▶ **PROBLEM TO SOLVE**
Look through the material and copy each line holding "comes".

[Dataset items]
□ □ □ □ □ □ □

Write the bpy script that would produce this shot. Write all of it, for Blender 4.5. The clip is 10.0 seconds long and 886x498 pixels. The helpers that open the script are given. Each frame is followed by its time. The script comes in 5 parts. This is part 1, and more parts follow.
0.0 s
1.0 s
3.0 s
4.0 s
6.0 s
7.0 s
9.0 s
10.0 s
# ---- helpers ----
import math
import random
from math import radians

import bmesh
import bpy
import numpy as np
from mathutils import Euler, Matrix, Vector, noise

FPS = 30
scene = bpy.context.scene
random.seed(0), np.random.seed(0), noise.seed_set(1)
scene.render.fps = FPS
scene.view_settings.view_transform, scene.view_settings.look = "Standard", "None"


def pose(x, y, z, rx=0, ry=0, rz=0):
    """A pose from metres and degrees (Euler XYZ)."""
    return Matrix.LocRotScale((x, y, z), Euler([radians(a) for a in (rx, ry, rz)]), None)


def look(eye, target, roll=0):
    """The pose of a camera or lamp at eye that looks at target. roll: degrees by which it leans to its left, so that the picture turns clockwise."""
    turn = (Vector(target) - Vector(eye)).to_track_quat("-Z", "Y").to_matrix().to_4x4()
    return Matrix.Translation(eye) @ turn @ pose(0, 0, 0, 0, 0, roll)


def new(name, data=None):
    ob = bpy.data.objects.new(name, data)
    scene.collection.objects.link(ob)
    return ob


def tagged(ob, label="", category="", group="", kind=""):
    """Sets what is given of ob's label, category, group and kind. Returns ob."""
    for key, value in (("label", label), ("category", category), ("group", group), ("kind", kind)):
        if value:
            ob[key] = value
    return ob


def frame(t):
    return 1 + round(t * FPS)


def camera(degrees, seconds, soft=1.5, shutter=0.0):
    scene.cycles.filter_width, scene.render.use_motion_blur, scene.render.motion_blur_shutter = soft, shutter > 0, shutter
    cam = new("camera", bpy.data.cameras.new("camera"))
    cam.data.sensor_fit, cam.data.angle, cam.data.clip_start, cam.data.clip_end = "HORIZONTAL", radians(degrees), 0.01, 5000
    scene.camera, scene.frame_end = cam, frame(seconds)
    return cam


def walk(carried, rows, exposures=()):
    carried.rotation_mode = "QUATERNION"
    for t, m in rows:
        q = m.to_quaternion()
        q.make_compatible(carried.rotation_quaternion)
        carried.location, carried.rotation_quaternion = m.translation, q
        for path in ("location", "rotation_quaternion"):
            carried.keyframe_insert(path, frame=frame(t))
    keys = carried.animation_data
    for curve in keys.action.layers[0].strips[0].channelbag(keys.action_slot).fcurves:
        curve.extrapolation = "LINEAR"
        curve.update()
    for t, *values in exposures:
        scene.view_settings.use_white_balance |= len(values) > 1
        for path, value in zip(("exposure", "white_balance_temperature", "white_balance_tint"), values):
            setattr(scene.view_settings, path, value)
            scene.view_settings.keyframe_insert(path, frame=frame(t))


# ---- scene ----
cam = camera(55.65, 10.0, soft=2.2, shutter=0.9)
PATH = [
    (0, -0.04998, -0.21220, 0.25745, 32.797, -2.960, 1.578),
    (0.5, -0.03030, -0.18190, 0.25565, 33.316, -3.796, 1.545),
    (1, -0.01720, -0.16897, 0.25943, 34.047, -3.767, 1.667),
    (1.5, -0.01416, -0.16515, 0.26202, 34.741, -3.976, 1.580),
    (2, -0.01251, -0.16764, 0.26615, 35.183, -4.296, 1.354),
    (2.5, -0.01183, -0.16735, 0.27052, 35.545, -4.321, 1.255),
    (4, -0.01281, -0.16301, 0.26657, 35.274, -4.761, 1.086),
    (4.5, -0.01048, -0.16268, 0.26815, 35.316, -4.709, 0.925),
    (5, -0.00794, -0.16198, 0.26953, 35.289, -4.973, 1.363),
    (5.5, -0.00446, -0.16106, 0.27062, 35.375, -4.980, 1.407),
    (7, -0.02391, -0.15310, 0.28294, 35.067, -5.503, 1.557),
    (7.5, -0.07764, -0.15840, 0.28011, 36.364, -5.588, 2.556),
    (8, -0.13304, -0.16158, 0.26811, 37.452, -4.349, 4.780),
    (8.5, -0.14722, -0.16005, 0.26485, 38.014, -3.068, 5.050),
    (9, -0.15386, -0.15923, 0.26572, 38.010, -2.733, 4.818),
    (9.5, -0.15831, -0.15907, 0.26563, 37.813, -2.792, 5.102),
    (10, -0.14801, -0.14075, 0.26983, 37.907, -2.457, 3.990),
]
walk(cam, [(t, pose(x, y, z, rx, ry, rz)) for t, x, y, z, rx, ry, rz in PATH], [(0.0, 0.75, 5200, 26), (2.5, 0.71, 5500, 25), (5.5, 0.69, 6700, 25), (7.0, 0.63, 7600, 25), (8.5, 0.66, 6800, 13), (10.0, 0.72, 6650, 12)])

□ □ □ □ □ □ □

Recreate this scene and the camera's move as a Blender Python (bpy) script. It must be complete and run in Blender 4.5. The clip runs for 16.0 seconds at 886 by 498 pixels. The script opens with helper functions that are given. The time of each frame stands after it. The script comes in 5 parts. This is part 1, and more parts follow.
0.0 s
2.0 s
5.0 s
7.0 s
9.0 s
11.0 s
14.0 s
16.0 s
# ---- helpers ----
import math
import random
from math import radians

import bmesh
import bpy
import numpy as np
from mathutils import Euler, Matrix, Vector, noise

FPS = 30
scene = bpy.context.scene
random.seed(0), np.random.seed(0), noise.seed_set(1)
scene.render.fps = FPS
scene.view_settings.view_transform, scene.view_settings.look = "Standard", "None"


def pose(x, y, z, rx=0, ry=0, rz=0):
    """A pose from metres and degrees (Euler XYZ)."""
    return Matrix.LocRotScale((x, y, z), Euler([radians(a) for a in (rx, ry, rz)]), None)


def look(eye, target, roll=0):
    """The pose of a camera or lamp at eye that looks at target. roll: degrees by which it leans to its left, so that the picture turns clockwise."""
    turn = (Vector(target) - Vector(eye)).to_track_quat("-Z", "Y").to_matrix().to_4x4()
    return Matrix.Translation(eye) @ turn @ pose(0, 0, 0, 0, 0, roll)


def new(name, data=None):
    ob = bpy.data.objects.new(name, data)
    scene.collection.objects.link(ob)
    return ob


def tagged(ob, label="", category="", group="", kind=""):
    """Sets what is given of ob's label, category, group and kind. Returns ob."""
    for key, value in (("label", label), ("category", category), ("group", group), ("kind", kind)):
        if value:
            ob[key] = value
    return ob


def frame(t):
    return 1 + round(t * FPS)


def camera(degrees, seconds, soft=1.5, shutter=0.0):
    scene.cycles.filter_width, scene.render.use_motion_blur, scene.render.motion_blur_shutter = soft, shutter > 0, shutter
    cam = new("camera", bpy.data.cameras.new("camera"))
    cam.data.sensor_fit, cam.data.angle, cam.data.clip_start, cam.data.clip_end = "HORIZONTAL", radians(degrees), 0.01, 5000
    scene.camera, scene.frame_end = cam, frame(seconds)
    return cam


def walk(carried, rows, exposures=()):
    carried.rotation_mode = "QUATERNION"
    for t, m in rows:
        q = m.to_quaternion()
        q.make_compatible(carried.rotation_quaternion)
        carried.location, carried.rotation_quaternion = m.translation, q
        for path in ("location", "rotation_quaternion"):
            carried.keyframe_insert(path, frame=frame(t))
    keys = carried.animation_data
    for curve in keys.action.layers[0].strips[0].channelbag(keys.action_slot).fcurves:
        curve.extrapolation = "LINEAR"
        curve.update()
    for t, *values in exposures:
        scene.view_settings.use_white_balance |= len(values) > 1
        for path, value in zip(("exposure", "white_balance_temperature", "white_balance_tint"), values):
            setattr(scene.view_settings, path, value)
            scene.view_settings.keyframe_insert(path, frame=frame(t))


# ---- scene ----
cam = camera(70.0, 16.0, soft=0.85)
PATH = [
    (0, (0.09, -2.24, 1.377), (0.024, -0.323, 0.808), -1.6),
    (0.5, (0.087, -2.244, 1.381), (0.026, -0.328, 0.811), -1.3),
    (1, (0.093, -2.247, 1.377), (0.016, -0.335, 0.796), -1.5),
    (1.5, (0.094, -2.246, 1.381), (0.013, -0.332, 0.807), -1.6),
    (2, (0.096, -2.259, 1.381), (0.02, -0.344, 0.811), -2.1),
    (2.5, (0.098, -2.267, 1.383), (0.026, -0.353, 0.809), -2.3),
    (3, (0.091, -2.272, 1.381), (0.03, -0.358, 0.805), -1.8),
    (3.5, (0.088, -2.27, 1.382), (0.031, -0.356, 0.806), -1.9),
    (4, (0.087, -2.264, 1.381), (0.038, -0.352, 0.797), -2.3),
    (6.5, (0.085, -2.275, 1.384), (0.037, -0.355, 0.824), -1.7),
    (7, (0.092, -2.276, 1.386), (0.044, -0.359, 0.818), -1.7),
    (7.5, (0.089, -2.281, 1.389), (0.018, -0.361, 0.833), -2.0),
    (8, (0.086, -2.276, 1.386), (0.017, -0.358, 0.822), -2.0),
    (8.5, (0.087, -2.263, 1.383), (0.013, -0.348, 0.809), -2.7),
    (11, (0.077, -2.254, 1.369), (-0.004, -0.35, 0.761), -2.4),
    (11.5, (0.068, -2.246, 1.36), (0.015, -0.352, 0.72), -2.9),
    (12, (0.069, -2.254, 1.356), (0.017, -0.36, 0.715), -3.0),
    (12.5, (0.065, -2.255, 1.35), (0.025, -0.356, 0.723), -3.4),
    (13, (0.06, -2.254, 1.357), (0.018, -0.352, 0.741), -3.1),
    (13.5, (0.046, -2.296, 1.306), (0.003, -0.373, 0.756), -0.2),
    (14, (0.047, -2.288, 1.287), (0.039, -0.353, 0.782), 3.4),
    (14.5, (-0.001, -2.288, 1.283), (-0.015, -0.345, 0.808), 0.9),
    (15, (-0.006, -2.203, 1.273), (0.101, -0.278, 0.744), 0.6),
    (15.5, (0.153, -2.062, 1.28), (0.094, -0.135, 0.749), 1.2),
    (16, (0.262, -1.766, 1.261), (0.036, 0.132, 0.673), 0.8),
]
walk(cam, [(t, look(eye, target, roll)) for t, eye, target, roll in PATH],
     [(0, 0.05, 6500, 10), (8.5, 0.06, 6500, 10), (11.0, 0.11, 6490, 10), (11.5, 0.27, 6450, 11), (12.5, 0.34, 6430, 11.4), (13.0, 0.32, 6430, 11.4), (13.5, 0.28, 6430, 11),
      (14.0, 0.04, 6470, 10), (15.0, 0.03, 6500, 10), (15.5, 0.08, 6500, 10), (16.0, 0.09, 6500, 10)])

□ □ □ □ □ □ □

▶ **RESPONSE**
Write the bpy script that would produce this shot. Write all of it, for Blender 4.5. The clip is 10.0 seconds long and 886x498 pixels. The helpers that open the script are given. Each frame is followed by its time. The script comes in 5 parts. This is part 1, and more parts follow.
Recreate this scene and the camera's move as a Blender Python (bpy) script. It must be complete and run in Blender 4.5. The clip runs for 16.0 seconds at 886 by 498 pixels. The script opens with helper functions that are given. The time of each frame stands after it. The script comes in 5 parts. This is part 1, and more parts follow.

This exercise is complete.